After my birthday week of gluttony I was up almost FIVE POUNDS. Five pounds people!! That might not sound like much but I've only lost like 10 pounds since JULY. Granted I've gained a lot of muscle but five pounds is a lot for me. (Oh to be back in those early days of losing weight where I would drop 5 plus pounds A WEEK!)
I weighed myself Monday morning and I really wanted to throw up. What the hell is wrong with me? I'm making so many excuses to allow myself to eat bad things.
It's my birthday!!
It's the day after my birthday!!
I'm on vacation!
Just one more meal!
Oh just one donut won't hurt!
This is how I always get derailed and end up back at 200 pounds. (I need to print this picture out and take it to work, that's some no pink box motivation if I ever saw it)

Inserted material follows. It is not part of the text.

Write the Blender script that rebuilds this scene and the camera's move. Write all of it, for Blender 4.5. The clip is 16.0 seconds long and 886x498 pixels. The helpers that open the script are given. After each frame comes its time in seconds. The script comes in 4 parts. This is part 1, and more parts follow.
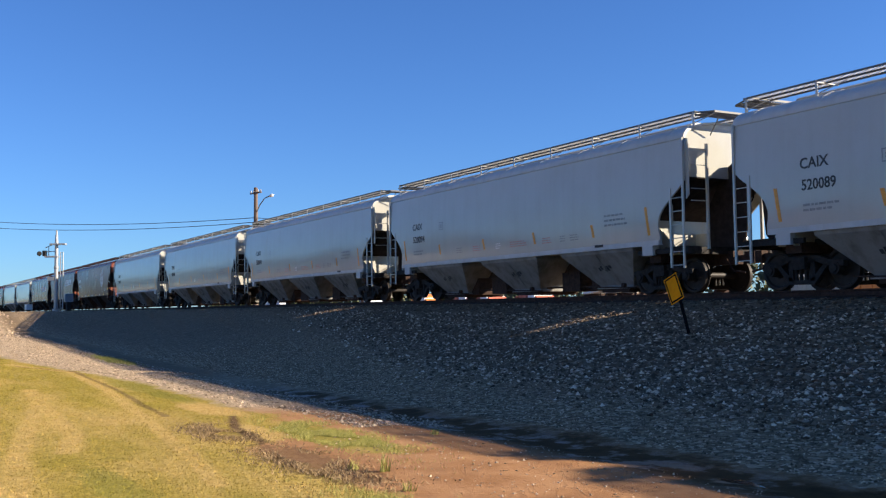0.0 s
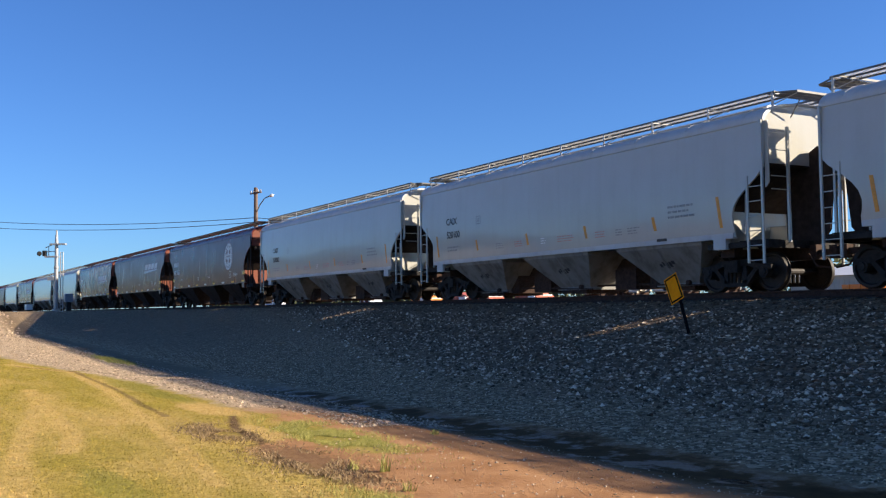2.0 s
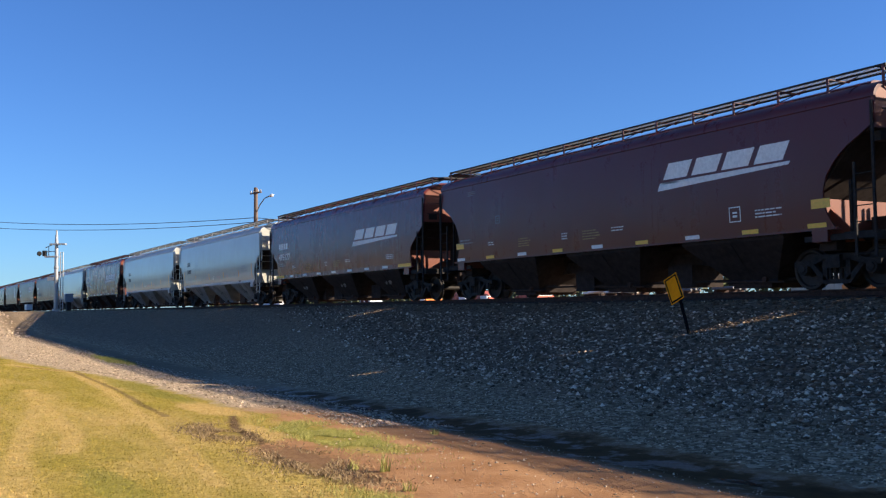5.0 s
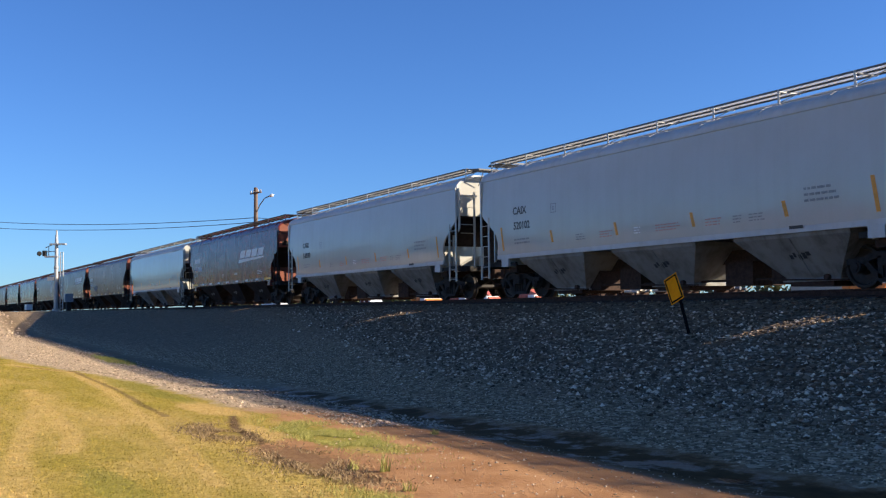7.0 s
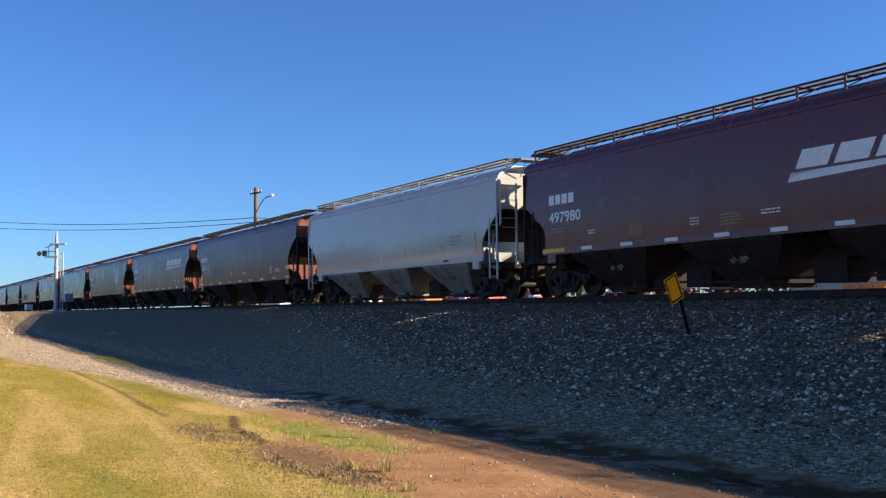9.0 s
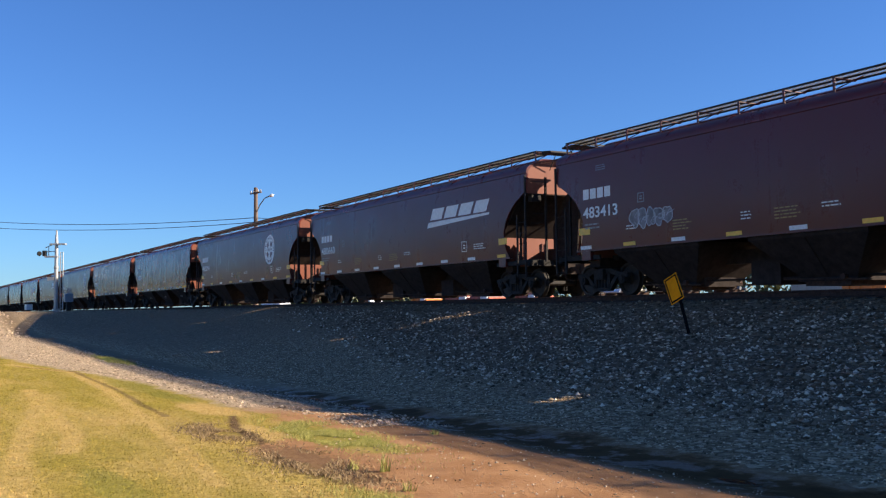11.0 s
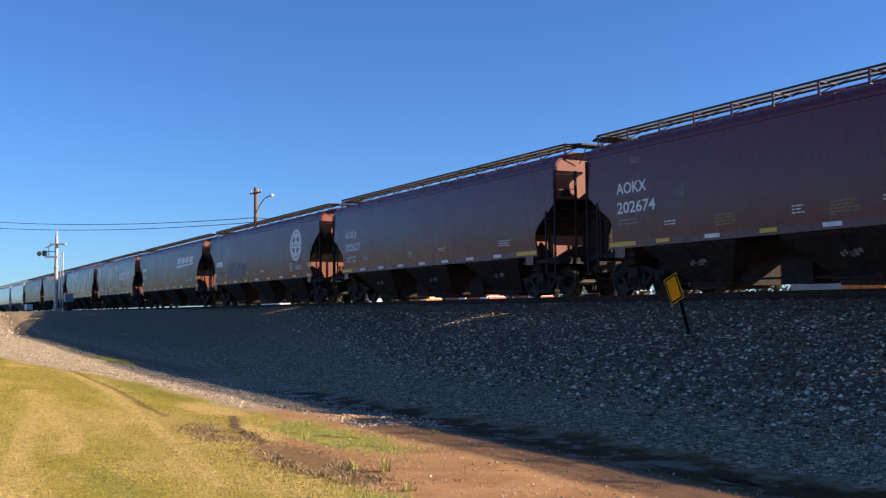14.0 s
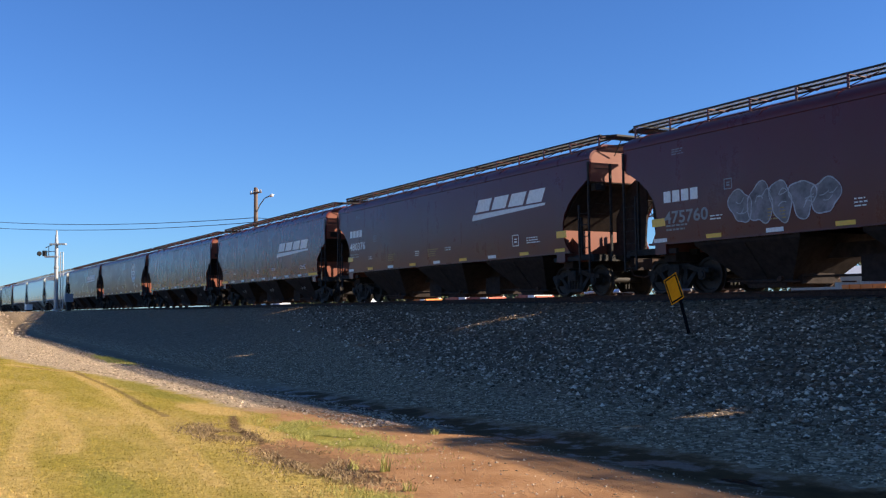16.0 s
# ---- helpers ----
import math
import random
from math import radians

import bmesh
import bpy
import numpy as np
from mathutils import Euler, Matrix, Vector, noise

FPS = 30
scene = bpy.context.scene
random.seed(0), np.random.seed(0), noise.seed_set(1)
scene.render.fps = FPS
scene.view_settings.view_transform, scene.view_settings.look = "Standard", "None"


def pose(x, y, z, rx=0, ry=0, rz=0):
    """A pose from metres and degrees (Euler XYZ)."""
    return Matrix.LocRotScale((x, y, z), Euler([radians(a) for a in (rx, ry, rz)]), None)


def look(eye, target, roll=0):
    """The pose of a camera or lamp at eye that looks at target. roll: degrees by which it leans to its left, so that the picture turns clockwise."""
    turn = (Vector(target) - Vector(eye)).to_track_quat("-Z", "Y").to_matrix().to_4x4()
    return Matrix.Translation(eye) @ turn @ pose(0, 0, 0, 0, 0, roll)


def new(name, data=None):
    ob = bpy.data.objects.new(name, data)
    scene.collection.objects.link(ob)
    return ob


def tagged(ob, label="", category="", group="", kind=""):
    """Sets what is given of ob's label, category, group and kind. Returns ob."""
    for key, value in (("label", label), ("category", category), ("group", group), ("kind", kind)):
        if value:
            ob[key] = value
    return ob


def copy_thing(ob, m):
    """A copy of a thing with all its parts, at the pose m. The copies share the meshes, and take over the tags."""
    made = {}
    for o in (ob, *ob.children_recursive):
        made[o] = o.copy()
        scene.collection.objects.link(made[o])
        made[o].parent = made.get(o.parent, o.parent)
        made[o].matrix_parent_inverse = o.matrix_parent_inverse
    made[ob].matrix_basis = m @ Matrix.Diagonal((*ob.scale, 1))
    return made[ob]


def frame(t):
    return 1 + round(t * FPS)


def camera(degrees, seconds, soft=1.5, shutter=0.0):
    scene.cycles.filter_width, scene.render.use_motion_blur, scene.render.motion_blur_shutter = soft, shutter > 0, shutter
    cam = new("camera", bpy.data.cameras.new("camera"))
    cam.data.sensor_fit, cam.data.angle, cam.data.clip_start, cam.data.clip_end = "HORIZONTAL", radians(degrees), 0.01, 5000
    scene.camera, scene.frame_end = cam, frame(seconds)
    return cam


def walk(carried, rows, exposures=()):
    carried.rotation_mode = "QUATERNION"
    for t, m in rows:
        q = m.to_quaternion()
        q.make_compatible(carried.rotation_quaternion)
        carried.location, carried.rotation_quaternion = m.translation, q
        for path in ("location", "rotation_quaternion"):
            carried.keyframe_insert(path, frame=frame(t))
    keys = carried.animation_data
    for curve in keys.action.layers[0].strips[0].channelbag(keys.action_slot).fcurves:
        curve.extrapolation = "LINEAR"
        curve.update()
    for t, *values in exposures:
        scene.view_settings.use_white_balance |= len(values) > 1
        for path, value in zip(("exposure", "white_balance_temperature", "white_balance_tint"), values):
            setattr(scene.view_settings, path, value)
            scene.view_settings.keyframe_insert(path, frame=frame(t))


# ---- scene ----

EYE = (0.0, 0.0, -0.3025)
YAW, PITCH, ROLL = -1.0599, 0.0595, -0.727
cam = camera(48.09, 16.0, soft=1.25)
AIM = (math.sin(YAW) * math.cos(PITCH), math.cos(YAW) * math.cos(PITCH), math.sin(PITCH))
VIEW = look(EYE, Vector(EYE) + Vector(AIM), ROLL)
walk(cam, [(0.0, VIEW), (16.0, VIEW)])

# ---- light ----
SUN = Vector((0.53, 0.75, 0.395)).normalized()
world = bpy.data.worlds.new("sky")
scene.world = world
world.use_nodes = True
wn = world.node_tree.nodes
sky = wn.new("ShaderNodeTexSky")
sky.sky_type, sky.sun_disc = "NISHITA", False
sky.sun_elevation, sky.sun_rotation = math.asin(SUN.z), math.atan2(SUN.x, SUN.y)
sky.air_density, sky.dust_density, sky.ozone_density, sky.altitude = 1.0, 0.1, 2.5, 300
wn["Background"].inputs["Strength"].default_value = 0.0412
tint = wn.new("ShaderNodeMix")
tint.data_type, tint.blend_type = "RGBA", "MULTIPLY"
tint.inputs[0].default_value, tint.inputs[7].default_value = 1.0, (0.60, 1.0, 1.68, 1)
world.node_tree.links.new(sky.outputs[0], tint.inputs[6])
world.node_tree.links.new(tint.outputs[2], wn["Background"].inputs["Color"])
sun = new("sun", bpy.data.lights.new("sun", "SUN"))
sun.data.energy, sun.data.angle, sun.data.color = 5.0, radians(0.53), (1.0, 0.86, 0.68)
sun.matrix_world = look((40, 100, 60), Vector((40, 100, 60)) - SUN)
scene.view_settings.exposure = 1.25


# ---- materials ----
def socket(nt, node, name, value):
    if isinstance(value, bpy.types.NodeSocket):
        nt.links.new(value, node.inputs[name])
    else:
        node.inputs[name].default_value = value


def node(nt, kind, **values):
    n = nt.nodes.new(kind)
    for k, v in values.items():
        socket(nt, n, k.replace("_", " "), v)
    return n


def start(name):
    m = bpy.data.materials.new(name)
    m.use_nodes = True
    return m, m.node_tree, m.node_tree.nodes["Principled BSDF"]


def ramp(nt, fac, stops):
    r = nt.nodes.new("ShaderNodeValToRGB")
    e = r.color_ramp.elements
    while len(e) < len(stops):
        e.new(0.5)
    for el, (at, col) in zip(e, stops):
        el.position = at
        el.color = (*col, 1) if len(col) == 3 else col
    nt.links.new(fac, r.inputs[0])
    return r.outputs[0]


def mix(nt, fac, a, b, kind="MIX"):
    m = nt.nodes.new("ShaderNodeMix")
    m.data_type, m.blend_type = "RGBA", kind
    for i, v in ((0, fac), (6, a), (7, b)):
        if isinstance(v, bpy.types.NodeSocket):
            nt.links.new(v, m.inputs[i])
        else:
            m.inputs[i].default_value = v if i == 0 else (*v, 1)
    return m.outputs[2]


def calc(nt, op, a, b=0.0, c=0.0):
    m = nt.nodes.new("ShaderNodeMath")
    m.operation = op
    for i, v in enumerate((a, b, c)):
        if isinstance(v, bpy.types.NodeSocket):
            nt.links.new(v, m.inputs[i])
        else:
            m.inputs[i].default_value = v
    return m.outputs[0]


def noise_tex(nt, vec, scale, detail=4.0, rough=0.55, stretch=None):
    if stretch:
        mp = nt.nodes.new("ShaderNodeMapping")
        mp.inputs["Scale"].default_value = stretch
        nt.links.new(vec, mp.inputs[0])
        vec = mp.outputs[0]
    n = node(nt, "ShaderNodeTexNoise", Vector=vec, Scale=scale, Detail=detail, Roughness=rough)
    return n.outputs["Fac"]


def coords(nt):
    return nt.nodes.new("ShaderNodeTexCoord").outputs["Object"]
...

Nooooo I don't want to weigh 200 pounds again! I like my little pants and being able to see my neck!
So Monday I told myself, THAT IS IT!
No more crap!
And then I went to lunch at Elephant Bar with my high school friend. I met up with her in the parking lot and she said OMG you are so TINY! LOOK AT YOUR LEGS, they've never been that small!!
Umm thank you very much I think I'll have a salad for lunch. And a Mai Tai.
Because, you know, I'm all about balance.
I ended up the day on track and the next day I was down over a pound (obviously that wasn't a "real" gain) and today I was down a little bit more.
One day at a time, one day at a time.
If I can just keep my face from face planting in the pink box of donuts that seems to show up EVERY.FREAKING.DAY at work I might be able to some day lose that last 4 (now 7+) pounds to get to my goal weight.
And I know that is just a number but it's my GOAL and GD it, it sure would be nice to make it there!